Can we just add another condition (!VectorSize) to this bailout?
if (!ScalarSize || VectorSize % ScalarSize != 0)

srj added a comment.Tue, Aug 11, 5:17 PM

Can we just add another condition (!VectorSize) to this bailout?
if (!ScalarSize || VectorSize % ScalarSize != 0)

Changing it to if (!ScalarSize || !VectorSize || VectorSize % ScalarSize != 0) does indeed seem to make our failure go away, so that would be fine as a quick fix.

(I'm still surprised that getMinVectorRegisterBitWidth() should ever return 0, but I can take that up with Qualcomm folks separately; it is entirely possible I don't understand the full semantics of that method.)

In D81766#2211952, @srj wrote:

Can we just add another condition (!VectorSize) to this bailout?
if (!ScalarSize || VectorSize % ScalarSize != 0)

Changing it to if (!ScalarSize || !VectorSize || VectorSize % ScalarSize != 0) does indeed seem to make our failure go away, so that would be fine as a quick fix.

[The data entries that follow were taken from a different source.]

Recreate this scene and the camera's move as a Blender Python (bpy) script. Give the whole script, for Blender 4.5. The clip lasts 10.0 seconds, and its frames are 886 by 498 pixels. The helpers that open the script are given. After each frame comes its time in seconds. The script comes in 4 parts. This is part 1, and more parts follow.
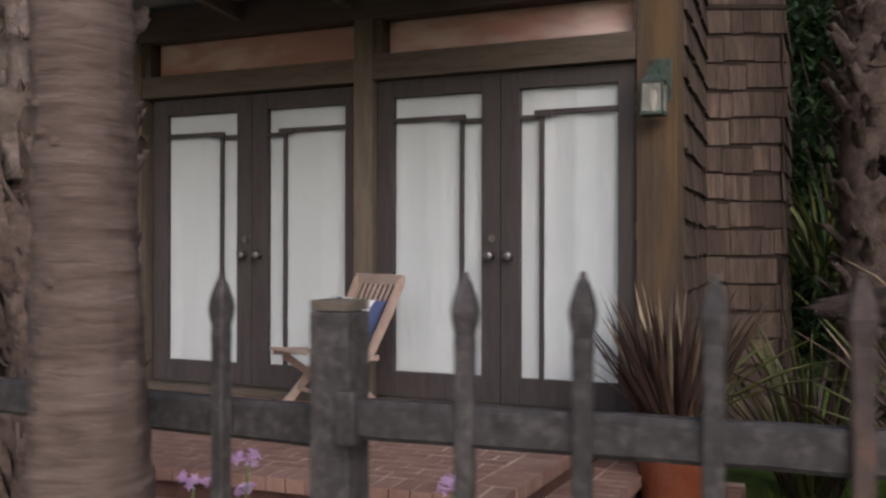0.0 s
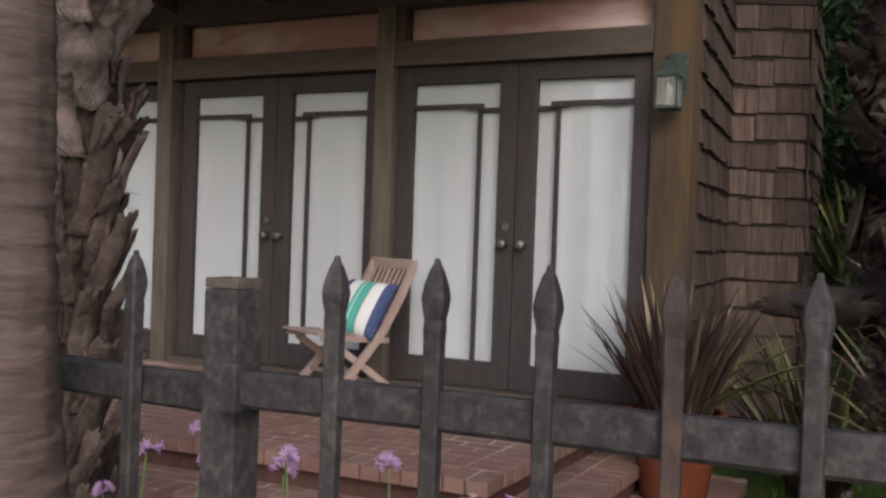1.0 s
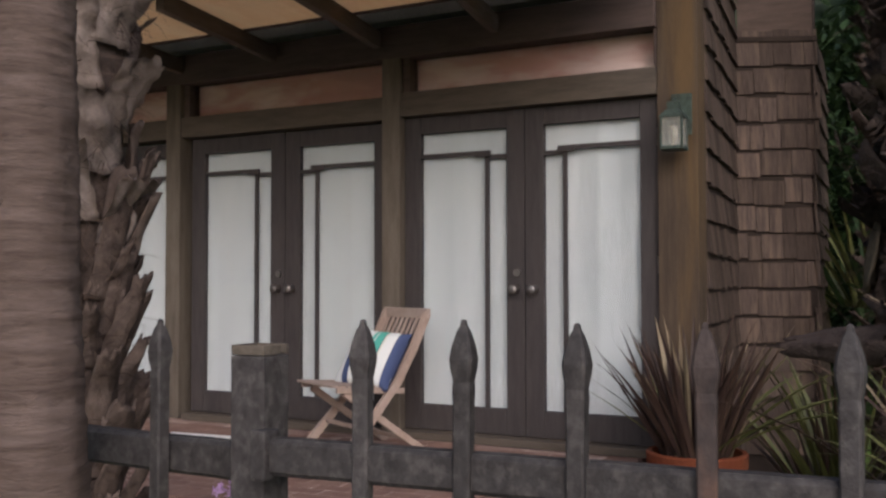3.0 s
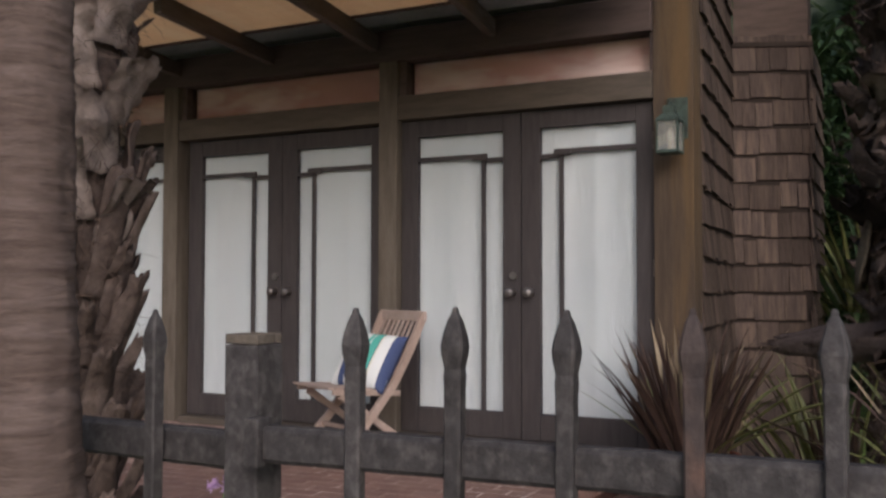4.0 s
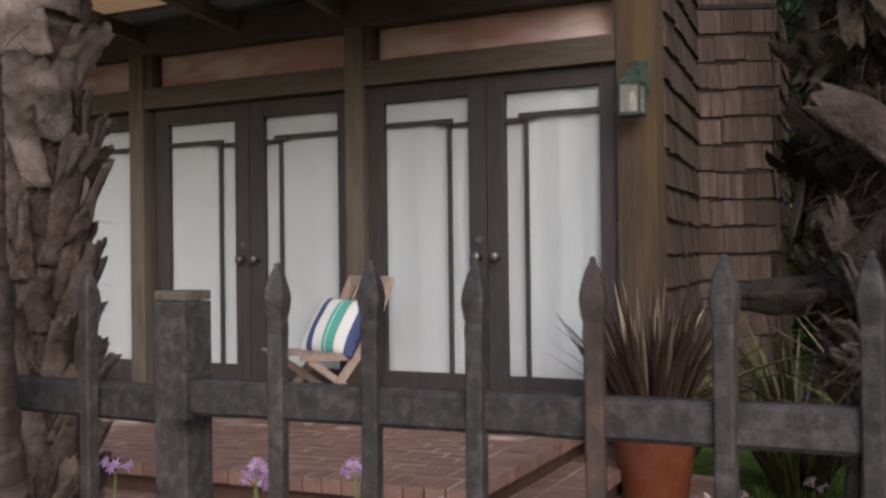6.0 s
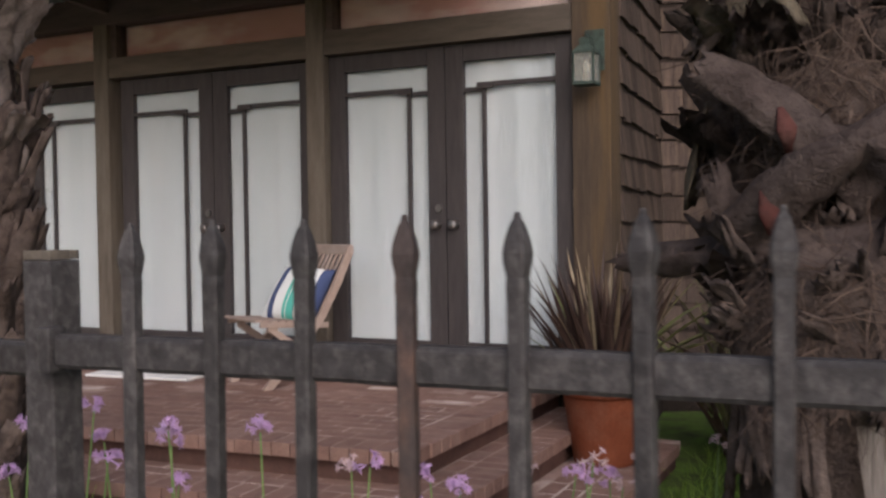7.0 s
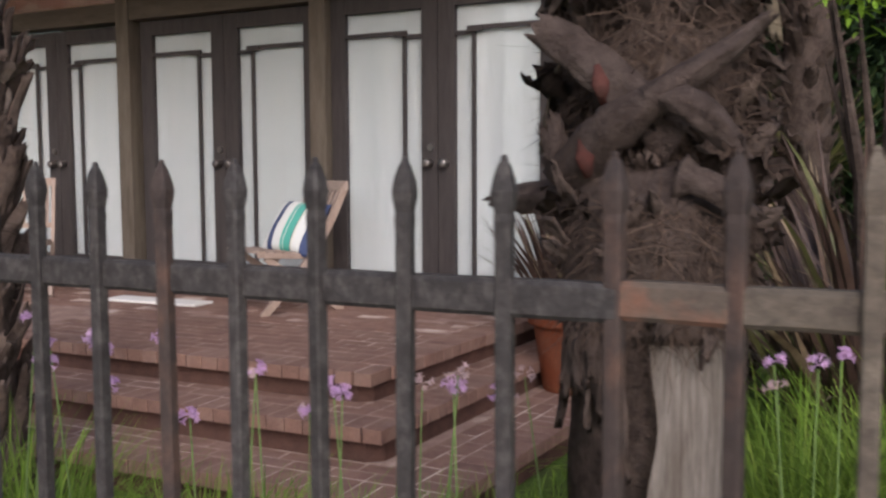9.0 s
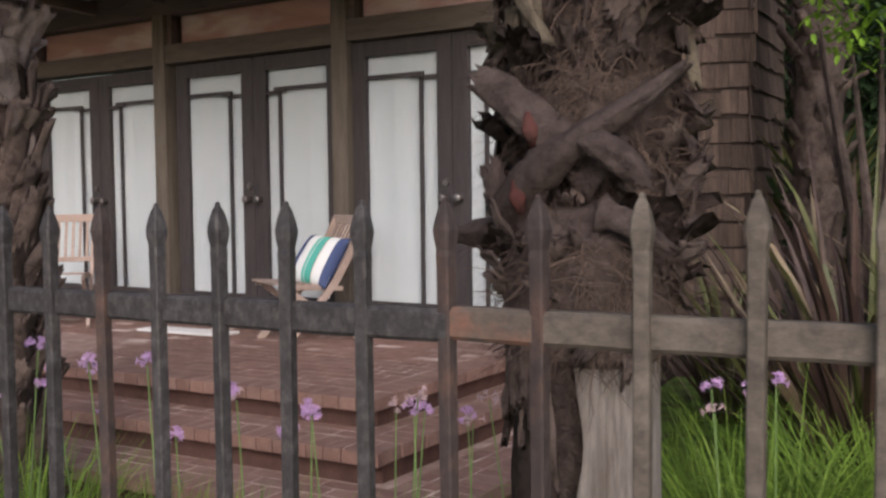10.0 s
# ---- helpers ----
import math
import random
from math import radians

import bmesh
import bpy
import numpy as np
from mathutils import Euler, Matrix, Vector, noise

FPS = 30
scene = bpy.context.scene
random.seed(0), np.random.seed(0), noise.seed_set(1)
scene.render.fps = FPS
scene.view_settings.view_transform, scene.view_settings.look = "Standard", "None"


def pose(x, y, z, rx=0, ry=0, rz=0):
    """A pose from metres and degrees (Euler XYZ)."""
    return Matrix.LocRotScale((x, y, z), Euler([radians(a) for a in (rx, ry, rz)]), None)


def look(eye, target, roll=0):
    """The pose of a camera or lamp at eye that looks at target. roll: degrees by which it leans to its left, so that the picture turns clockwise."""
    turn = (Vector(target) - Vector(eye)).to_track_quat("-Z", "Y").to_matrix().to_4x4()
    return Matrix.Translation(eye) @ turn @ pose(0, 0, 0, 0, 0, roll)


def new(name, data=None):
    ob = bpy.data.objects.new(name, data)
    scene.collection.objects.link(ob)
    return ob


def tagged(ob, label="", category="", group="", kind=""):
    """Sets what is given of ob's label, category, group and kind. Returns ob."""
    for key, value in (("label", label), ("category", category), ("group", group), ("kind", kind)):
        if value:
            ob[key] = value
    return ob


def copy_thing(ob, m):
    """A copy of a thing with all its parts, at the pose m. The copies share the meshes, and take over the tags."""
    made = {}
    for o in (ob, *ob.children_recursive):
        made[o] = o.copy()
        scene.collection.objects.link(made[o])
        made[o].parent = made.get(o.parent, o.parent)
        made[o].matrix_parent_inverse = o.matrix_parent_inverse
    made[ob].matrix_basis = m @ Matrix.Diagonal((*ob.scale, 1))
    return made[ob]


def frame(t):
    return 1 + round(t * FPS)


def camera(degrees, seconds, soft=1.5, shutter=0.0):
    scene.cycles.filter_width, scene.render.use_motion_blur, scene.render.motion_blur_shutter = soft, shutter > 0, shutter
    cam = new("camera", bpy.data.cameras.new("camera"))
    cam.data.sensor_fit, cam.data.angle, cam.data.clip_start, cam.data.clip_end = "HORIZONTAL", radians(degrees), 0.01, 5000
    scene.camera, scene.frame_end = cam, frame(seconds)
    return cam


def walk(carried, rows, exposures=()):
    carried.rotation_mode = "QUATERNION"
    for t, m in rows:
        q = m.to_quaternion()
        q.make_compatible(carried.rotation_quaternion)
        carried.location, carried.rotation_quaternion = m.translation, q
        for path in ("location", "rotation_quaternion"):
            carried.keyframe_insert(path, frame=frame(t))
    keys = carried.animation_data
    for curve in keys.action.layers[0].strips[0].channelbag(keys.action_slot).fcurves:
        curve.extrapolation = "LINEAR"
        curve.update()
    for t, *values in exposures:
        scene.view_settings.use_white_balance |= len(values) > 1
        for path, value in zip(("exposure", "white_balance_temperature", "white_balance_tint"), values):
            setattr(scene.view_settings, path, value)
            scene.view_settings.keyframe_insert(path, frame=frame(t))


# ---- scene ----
cam = camera(48.5, 10.0, soft=2.5, shutter=0.4)
PATH = [
    (0, (0.439, -0.692, 1.484), (-0.386, 1.13, 1.488), 0.1),
    (0.5, (0.659, -0.645, 1.475), (-0.248, 1.138, 1.461), 1.8),
    (1, (0.666, -0.671, 1.488), (-0.247, 1.109, 1.463), 2.0),
    (1.5, (0.665, -0.687, 1.494), (-0.246, 1.094, 1.501), 0.9),
    (2, (0.672, -0.697, 1.5), (-0.227, 1.089, 1.52), 0.4),
    (2.5, (0.654, -0.692, 1.506), (-0.25, 1.091, 1.548), 0.1),
    (2.7, (0.651, -0.686, 1.512), (-0.274, 1.087, 1.562), -0.1),
    (3.8, (0.659, -0.687, 1.488), (-0.269, 1.082, 1.589), 0.1),
    (4, (0.663, -0.694, 1.486), (-0.26, 1.078, 1.564), 0.1),
    (4.5, (0.669, -0.703, 1.454), (-0.222, 1.087, 1.441), -0.2),
    (5, (0.672, -0.698, 1.459), (-0.226, 1.088, 1.371), -0.5),
    (5.2, (0.673, -0.699, 1.46), (-0.217, 1.091, 1.381), -0.6),
    (6.3, (0.785, -0.679, 1.469), (-0.09, 1.119, 1.499), -1.1),
    (6.5, (0.81, -0.674, 1.465), (-0.031, 1.141, 1.474), -1.2),
    (7, (0.957, -0.665, 1.451), (0.087, 1.135, 1.403), -0.8),
    (7.5, (1.194, -0.623, 1.455), (0.161, 1.086, 1.344), 0.3),
    (8, (1.288, -0.637, 1.452), (0.24, 1.062, 1.328), 0.5),
    (8.5, (1.342, -0.712, 1.459), (0.324, 1.005, 1.334), -0.2),
    (9, (1.508, -0.728, 1.458), (0.53, 1.008, 1.283), -0.2),
    (9.5, (1.726, -0.691, 1.468), (0.628, 0.974, 1.314), -0.4),
    (10, (1.85, -0.776, 1.473), (0.774, 0.906, 1.364), -0.6),
]
walk(cam, [(t, look(eye, target, roll)) for t, eye, target, roll in PATH],
     exposures=[(0.0, -0.40, 5650, 18), (5.2, -0.42, 5650, 18), (7.0, -0.32, 5650, 18), (8.5, -0.20, 5650, 18), (10.0, -0.12, 5650, 18)])

# ---------- world, sun ----------
SUN_EL, SUN_AZ = 30.0, 144.5
world = bpy.data.worlds.new("overcast_sky")
scene.world = world
world.use_nodes = True
wn, wl = world.node_tree.nodes, world.node_tree.links
sky = wn.new("ShaderNodeTexSky")
sky.sky_type = 'NISHITA'
sky.sun_disc = False
sky.sun_elevation = radians(SUN_EL)
sky.sun_rotation = radians(SUN_AZ)
sky.air_density, sky.dust_density, sky.ozone_density = 1.6, 6.0, 0.6
wl.new(sky.outputs[0], wn["Background"].inputs[0])
wn["Background"].inputs[1].default_value = 0.15
sun_data = bpy.data.lights.new("sun", 'SUN')
sun_data.energy, sun_data.angle, sun_data.color = 3.1, radians(50), (1.0, 0.95, 0.88)
sun = new("sun", sun_data)
sun.matrix_world = look((8.2, -8.5, 8.0), (0.0, 3.0, 0.0))


# ---------- helpers for shapes ----------
def thing(name, loc, label, category, group="", kind=""):
    ob = new(name)
    ob.empty_display_size = 0.1
    ob.matrix_basis = Matrix.Translation(loc)
    return tagged(ob, label, category, group, kind)


def mesh_from(bm, name, material, smooth=False):
    me = bpy.data.meshes.new(name)
    bm.normal_update()
    bm.to_mesh(me)
    bm.free()
    me.materials.append(material)
    if smooth:
        me.polygons.foreach_set("use_smooth", [True] * len(me.polygons))
    return me


def adopt(ob, parent):
    ob.parent = parent
    if parent.parent is None and parent.type == 'EMPTY':
        ob.matrix_parent_inverse = parent.matrix_basis.inverted()
    return ob


def part(name, bm, material, parent, label="", smooth=False):
    ob = adopt(new(name, mesh_from(bm, name, material, smooth)), parent)
    return tagged(ob, label)


def solid(name, bm, material, label, category, kind="", group="", smooth=False):
    return tagged(new(name, mesh_from(bm, name, material, smooth)), label, category, group, kind)


def box(x0, x1, y0, y1, z0, z1, bevel=0.0, bm=None):
    bm = bm or bmesh.new()
    v = [bm.verts.new((x, y, z)) for x in (x0, x1) for y in (y0, y1) for z in (z0, z1)]
    fs = [bm.faces.new([v[i] for i in q]) for q in
          ((0, 1, 3, 2), (4, 6, 7, 5), (0, 4, 5, 1), (2, 3, 7, 6), (0, 2, 6, 4), (1, 5, 7, 3))]
    if bevel:
        es = list({e for f in fs for e in f.edges})
        bmesh.ops.bevel(bm, geom=es, offset=bevel, segments=2, affect='EDGES', profile=0.6)
    return bm


def tube(points, radii, sides=8, bm=None, flat=1.0, up=(0, 0, 1), cap=True):
    """A tapered sweep along points; flat squashes it along its own upward side."""
    bm = bm or bmesh.new()
    pts = [Vector(p) for p in points]
    rings = []
    for i, p in enumerate(pts):
        d = (pts[min(i + 1, len(pts) - 1)] - pts[max(i - 1, 0)]).normalized()
        s = d.cross(Vector(up))
        s = s.normalized() if s.length > 1e-3 else Vector((1, 0, 0))
        n = s.cross(d)
        r = radii[i] if hasattr(radii, "__len__") else radii
        rings.append([bm.verts.new(p + s * r * math.cos(a) + n * r * flat * math.sin(a))
                      for a in (2 * math.pi * k / sides for k in range(sides))])
    for a, b in zip(rings, rings[1:]):
        for k in range(sides):
            bm.faces.new((a[k], a[(k + 1) % sides], b[(k + 1) % sides], b[k]))
    if cap:
        bm.faces.new(rings[0][::-1])
        bm.faces.new(rings[-1])
    return bm


def lathe(profile, centre, sides=32, bm=None):
    bm = bm or bmesh.new()
    rings = [[bm.verts.new((centre[0] + r * math.cos(2 * math.pi * k / sides), centre[1] + r * math.sin(2 * math.pi * k / sides), z))
              for k in range(sides)] for r, z in profile]
    for a, b in zip(rings, rings[1:]):
        for k in range(sides):
            bm.faces.new((a[k], a[(k + 1) % sides], b[(k + 1) % sides], b[k]))
    bm.faces.new(rings[0][::-1])
    bm.faces.new(rings[-1])
    return bm


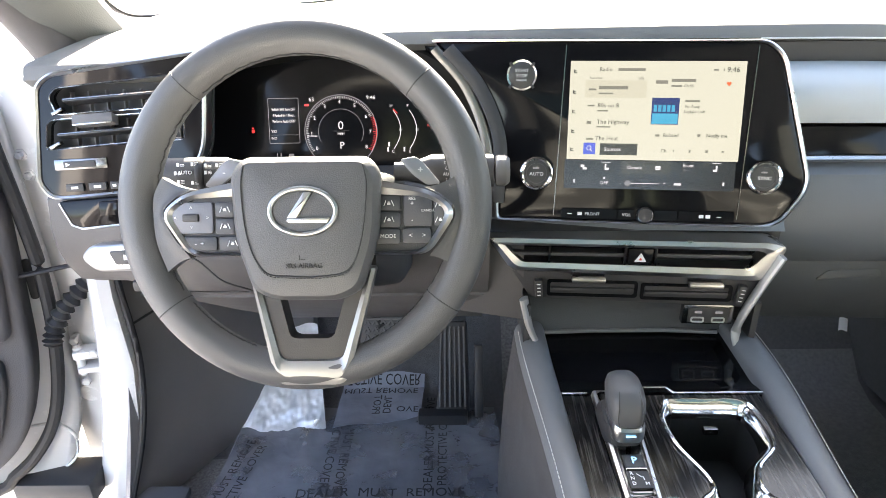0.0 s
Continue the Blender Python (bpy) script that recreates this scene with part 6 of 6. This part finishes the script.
# body side behind the door
solo("trim", prism(rounded([(0.64, 0.36), (0.98, 0.36), (1.12, 0.9), (1.20, 1.10), (1.07, 1.10), (0.975, 0.92), (0.735, 0.52)], 0.02), 0.05, DO, bevel=0.01, front=0.035), PILLAR, "grey side trim between door and bench", "trim")
solo("trim", prism(rounded([(-0.14, 0.34), (0.70, 0.34), (0.62, 0.405), (-0.14, 0.405)], 0.01), 0.06, basis((0.745, 0, 0), (0, -1, 0), (0, 0, 1)), bevel=0.008, front=0.01), PLASTIC, "grey plastic sill plate", "sill")
solo("pillar_right_b", loft([[(x, yc + q, z) for x, q in ((0.80, -hw), (0.745, -hw * 0.8), (0.735, 0), (0.745, hw * 0.8), (0.80, hw))] for z, yc, hw in ((0.36, 0.17, 0.09), (0.5, 0.165, 0.07), (0.8, 0.13, 0.06), (1.13, 0.06, 0.055), (1.5, -0.03, 0.05))]), PILLAR, "grey door pillar trim", "pillar")

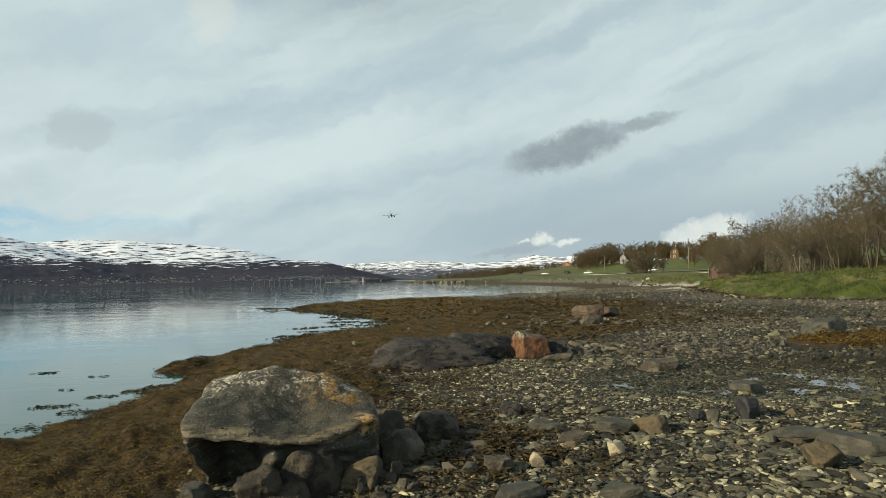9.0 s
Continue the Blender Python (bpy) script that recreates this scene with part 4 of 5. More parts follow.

(I'm still surprised that getMinVectorRegisterBitWidth() should ever return 0, but I can take that up with Qualcomm folks separately; it is entirely possible I don't understand the full semantics of that method.)

rGb0b95dab1ce2
l'll see if I can find a better API and/or test case for that tomorrow.

In D81766#2211952, @srj wrote:

Can we just add another condition (!VectorSize) to this bailout?
if (!ScalarSize || VectorSize % ScalarSize != 0)

Changing it to if (!ScalarSize || !VectorSize || VectorSize % ScalarSize != 0) does indeed seem to make our failure go away, so that would be fine as a quick fix.

(I'm still surprised that getMinVectorRegisterBitWidth() should ever return 0, but I can take that up with Qualcomm folks separately; it is entirely possible I don't understand the full semantics of that method.)

rGb0b95dab1ce2
l'll see if I can find a better API and/or test case for that tomorrow.

Test added here:
rGb97e402ca5ba

The Loop and SLP vectorizers check this:

// If the target claims to have no vector registers don't attempt
// vectorization.
if (!TTI->getNumberOfRegisters(TTI->getRegisterClassForType(true)))
  return false;

So I should probably add that check to this pass too to be safer.

The Hexagon issue is fixed in rGa2dc19b81b1e.